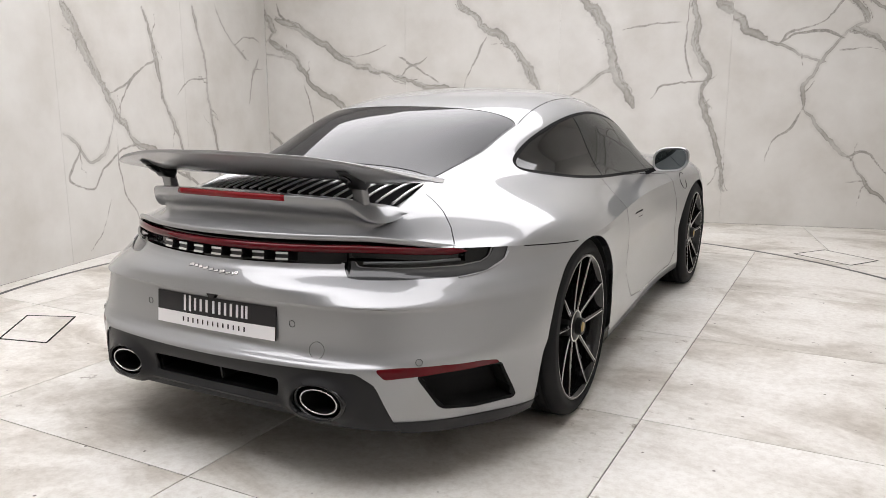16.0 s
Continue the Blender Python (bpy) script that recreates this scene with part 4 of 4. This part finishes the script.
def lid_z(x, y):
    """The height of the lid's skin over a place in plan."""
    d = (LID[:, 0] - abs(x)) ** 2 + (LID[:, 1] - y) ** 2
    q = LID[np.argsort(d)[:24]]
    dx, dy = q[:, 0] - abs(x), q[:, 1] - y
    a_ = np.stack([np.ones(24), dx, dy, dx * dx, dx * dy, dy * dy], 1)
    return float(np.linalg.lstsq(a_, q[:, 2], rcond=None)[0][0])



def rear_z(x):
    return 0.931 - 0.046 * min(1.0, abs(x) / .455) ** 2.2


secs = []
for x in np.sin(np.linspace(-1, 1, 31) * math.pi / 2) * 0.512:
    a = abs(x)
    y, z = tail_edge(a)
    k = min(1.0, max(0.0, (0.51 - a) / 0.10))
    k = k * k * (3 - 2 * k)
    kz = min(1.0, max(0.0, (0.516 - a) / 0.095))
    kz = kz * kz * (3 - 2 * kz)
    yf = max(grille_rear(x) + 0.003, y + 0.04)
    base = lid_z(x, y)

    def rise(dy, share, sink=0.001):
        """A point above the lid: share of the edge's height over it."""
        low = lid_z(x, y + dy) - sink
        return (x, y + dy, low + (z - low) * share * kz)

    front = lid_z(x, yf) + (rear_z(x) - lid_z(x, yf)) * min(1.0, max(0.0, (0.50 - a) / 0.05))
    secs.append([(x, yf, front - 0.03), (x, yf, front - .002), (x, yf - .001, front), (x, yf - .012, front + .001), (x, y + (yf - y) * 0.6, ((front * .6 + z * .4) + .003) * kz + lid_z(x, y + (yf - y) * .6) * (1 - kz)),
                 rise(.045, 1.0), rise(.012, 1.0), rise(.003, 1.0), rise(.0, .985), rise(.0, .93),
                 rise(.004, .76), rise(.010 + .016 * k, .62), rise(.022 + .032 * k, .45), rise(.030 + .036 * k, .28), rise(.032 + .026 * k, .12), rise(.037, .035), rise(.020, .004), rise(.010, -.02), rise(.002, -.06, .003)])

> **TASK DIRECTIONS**
Return exactly the lines above from the line that has "Continue the Blender" through the line that has "return (x, y", inclusive, and nothing else.

> **TASK RESULT**
Continue the Blender Python (bpy) script that recreates this scene with part 4 of 4. This part finishes the script.
def lid_z(x, y):
    """The height of the lid's skin over a place in plan."""
    d = (LID[:, 0] - abs(x)) ** 2 + (LID[:, 1] - y) ** 2
    q = LID[np.argsort(d)[:24]]
    dx, dy = q[:, 0] - abs(x), q[:, 1] - y
    a_ = np.stack([np.ones(24), dx, dy, dx * dx, dx * dy, dy * dy], 1)
    return float(np.linalg.lstsq(a_, q[:, 2], rcond=None)[0][0])



def rear_z(x):
    return 0.931 - 0.046 * min(1.0, abs(x) / .455) ** 2.2


secs = []
for x in np.sin(np.linspace(-1, 1, 31) * math.pi / 2) * 0.512:
    a = abs(x)
    y, z = tail_edge(a)
    k = min(1.0, max(0.0, (0.51 - a) / 0.10))
    k = k * k * (3 - 2 * k)
    kz = min(1.0, max(0.0, (0.516 - a) / 0.095))
    kz = kz * kz * (3 - 2 * kz)
    yf = max(grille_rear(x) + 0.003, y + 0.04)
    base = lid_z(x, y)

    def rise(dy, share, sink=0.001):
        """A point above the lid: share of the edge's height over it."""
        low = lid_z(x, y + dy) - sink
        return (x, y + dy, low + (z - low) * share * kz)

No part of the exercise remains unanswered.